Dingdong (NYSE:DDL), a leading Chinese fresh grocery e-commerce platform, reported a 59.7% year-on-year increase in net income for the second quarter on Thursday, as revenue exceeded analysts’ forecasts. The company marked its sixth consecutive profitable quarter amid steady growth in order volumes.
Following the announcement, Dingdong shares rose 1.24% in after-hours trading.
For the quarter ending June 30, 2025, the Shanghai-based company reported adjusted earnings per share of RMB0.37, while revenue climbed 6.7% year-on-year to RMB5.97 billion, surpassing the consensus estimate of RMB5.87 billion.
Net income reached RMB107.2 million (US$15.0 million), up from RMB67.1 million a year earlier, representing the sixth straight quarter of profitability. On a non-GAAP basis, net income grew 23.9% to RMB127.8 million (US$17.8 million), marking the eleventh consecutive quarter of non-GAAP profitability.

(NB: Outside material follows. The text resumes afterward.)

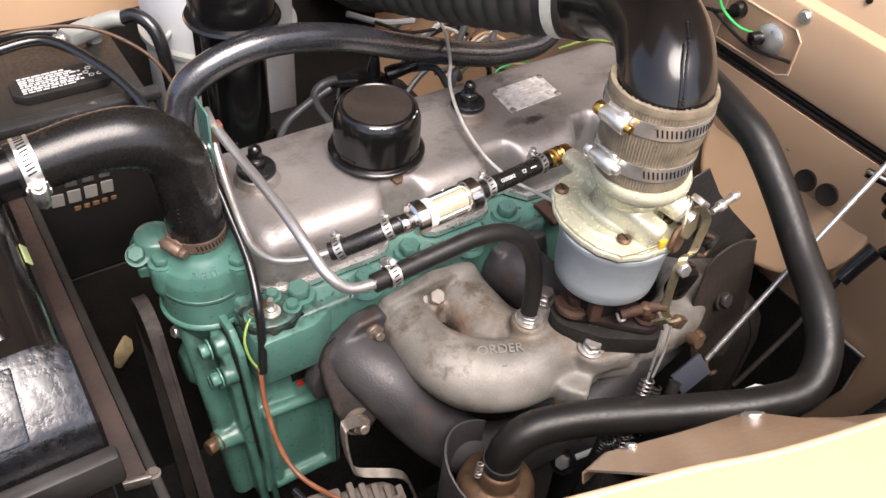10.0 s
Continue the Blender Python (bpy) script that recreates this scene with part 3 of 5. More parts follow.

Dingdong’s gross margin fell slightly to 28.8% from 30.0% in the same quarter of 2024, reflecting costs related to listing and delisting products as part of its “4G strategy,” which focuses on users, products, services, and mindshare.
“This consistent growth in scale and profitability not only shows that we have overcome the challenge of survival but also proves the resilience and execution capabilities of the Dingdong team, laying a strong foundation for the next phase of higher-quality growth,” said Changlin Liang, Founder and CEO of Dingdong.
Total orders rose 5.5% year-on-year, while gross merchandise value (GMV) increased 4.5% to RMB6.5 billion (US$907.3 million). The company recorded a net cash inflow of RMB101.4 million from operating activities, marking the eighth consecutive quarter of positive cash flow.
Looking ahead, Dingdong expects to maintain year-on-year scale and continue generating non-GAAP profits in the third quarter of 2025.